Yeah - that's what they said.
But the protocol they use to identify and treat schools - they send the bug away for two weeks for a test - helps bedbugs spread.
By the time the DOE confirms whether the bug in question is a bedbug or not, that little bugger can have laid a bunch of eggs and bred more bedbugs.
Why doesn't the DOE deal with the bedbug problem more quickly?
Why doesn't the DOE acknowledge schools have a bedbug problem?
And why doesn't the DOE release a list of which schools have had confirmed cases of bedbugs?
Until Bloomberg and Chancellor Black come clean on this epidemic, you should assume your school indeed does have bedbugs.
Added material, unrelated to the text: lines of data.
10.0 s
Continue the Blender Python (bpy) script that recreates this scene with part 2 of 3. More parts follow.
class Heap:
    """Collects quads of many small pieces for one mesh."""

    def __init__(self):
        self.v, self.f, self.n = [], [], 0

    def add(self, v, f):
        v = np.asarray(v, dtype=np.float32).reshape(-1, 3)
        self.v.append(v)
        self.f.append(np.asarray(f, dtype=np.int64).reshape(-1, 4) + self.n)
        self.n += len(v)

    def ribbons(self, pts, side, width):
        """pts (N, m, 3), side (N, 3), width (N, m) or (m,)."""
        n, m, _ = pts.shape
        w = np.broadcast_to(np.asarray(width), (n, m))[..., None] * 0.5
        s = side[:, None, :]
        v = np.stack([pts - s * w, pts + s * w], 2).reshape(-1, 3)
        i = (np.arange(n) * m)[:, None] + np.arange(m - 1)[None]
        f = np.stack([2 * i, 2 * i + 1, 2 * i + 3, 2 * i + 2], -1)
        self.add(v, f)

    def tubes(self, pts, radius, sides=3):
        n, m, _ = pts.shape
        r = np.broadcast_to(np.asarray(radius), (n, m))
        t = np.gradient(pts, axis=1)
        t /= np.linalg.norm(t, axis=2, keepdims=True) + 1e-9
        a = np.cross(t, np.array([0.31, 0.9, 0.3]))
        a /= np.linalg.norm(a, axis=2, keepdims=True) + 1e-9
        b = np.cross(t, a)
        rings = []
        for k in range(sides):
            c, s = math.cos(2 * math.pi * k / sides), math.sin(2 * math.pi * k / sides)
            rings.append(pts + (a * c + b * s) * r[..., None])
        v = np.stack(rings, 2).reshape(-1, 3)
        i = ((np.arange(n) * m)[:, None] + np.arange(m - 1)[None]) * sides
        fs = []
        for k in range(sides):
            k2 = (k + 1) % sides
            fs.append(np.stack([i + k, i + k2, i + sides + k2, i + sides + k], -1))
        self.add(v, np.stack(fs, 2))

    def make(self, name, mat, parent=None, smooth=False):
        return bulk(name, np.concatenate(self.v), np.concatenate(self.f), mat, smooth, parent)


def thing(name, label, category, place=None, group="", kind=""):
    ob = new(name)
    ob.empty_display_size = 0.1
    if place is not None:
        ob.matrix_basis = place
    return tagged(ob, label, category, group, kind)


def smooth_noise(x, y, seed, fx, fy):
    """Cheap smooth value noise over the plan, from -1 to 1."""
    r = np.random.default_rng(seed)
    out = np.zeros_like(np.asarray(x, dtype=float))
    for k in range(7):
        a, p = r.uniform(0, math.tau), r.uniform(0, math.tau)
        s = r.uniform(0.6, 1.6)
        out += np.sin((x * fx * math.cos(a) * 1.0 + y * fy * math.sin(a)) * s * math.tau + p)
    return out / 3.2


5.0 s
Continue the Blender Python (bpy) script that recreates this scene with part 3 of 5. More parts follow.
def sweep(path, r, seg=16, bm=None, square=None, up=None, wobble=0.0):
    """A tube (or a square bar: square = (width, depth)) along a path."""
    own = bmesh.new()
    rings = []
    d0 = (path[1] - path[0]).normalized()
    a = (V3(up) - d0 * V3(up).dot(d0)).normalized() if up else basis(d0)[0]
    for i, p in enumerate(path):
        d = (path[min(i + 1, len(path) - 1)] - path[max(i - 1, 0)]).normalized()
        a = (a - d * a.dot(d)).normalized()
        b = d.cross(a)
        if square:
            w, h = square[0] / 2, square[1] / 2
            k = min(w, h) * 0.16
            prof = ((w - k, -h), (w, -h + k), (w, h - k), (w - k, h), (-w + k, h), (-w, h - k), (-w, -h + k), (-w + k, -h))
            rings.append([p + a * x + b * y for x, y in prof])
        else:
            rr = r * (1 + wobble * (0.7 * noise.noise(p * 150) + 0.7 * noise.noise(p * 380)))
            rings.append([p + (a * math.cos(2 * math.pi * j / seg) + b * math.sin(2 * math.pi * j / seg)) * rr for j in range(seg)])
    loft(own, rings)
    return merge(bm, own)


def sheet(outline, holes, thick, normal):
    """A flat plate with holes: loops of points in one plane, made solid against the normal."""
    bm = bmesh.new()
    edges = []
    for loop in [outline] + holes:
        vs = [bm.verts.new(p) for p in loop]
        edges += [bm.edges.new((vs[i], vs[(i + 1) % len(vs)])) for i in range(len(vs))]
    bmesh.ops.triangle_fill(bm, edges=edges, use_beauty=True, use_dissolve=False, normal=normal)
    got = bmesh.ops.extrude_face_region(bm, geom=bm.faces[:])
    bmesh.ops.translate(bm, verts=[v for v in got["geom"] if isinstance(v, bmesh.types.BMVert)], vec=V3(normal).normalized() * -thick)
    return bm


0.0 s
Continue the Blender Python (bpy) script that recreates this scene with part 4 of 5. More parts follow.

You should take precautions like the ones detailed in the Daily News story - including placing your coat and other items in a large ziploc bag that can be closed and secured to keep bedbugs from climbing into your stuff.
You should keep an eye open for a sign of bugs in your classroom, your office or your locker.
Examine yourself for bites - the telltale signs are three or more bites in a row.
And if you find a bedbug or signs of bites while you are at school, you should immediately tell your administrator, you should follow up on how they are handling the circumstances and then you should go down to Cathie Black's office and shake a few bedbugs around Tweed.
Then head over to City Hall and do the same, if you can get in,
Until the Tweedocrats and Bloomberg's blunderers start dealing with bedbugs themselves, they don't seem to be all that concerned about the problems in schools.
Clearly when it comes to the bedbug situation in schools, the mayor's slogan is "Bedbugs First, Children and Teachers Last!"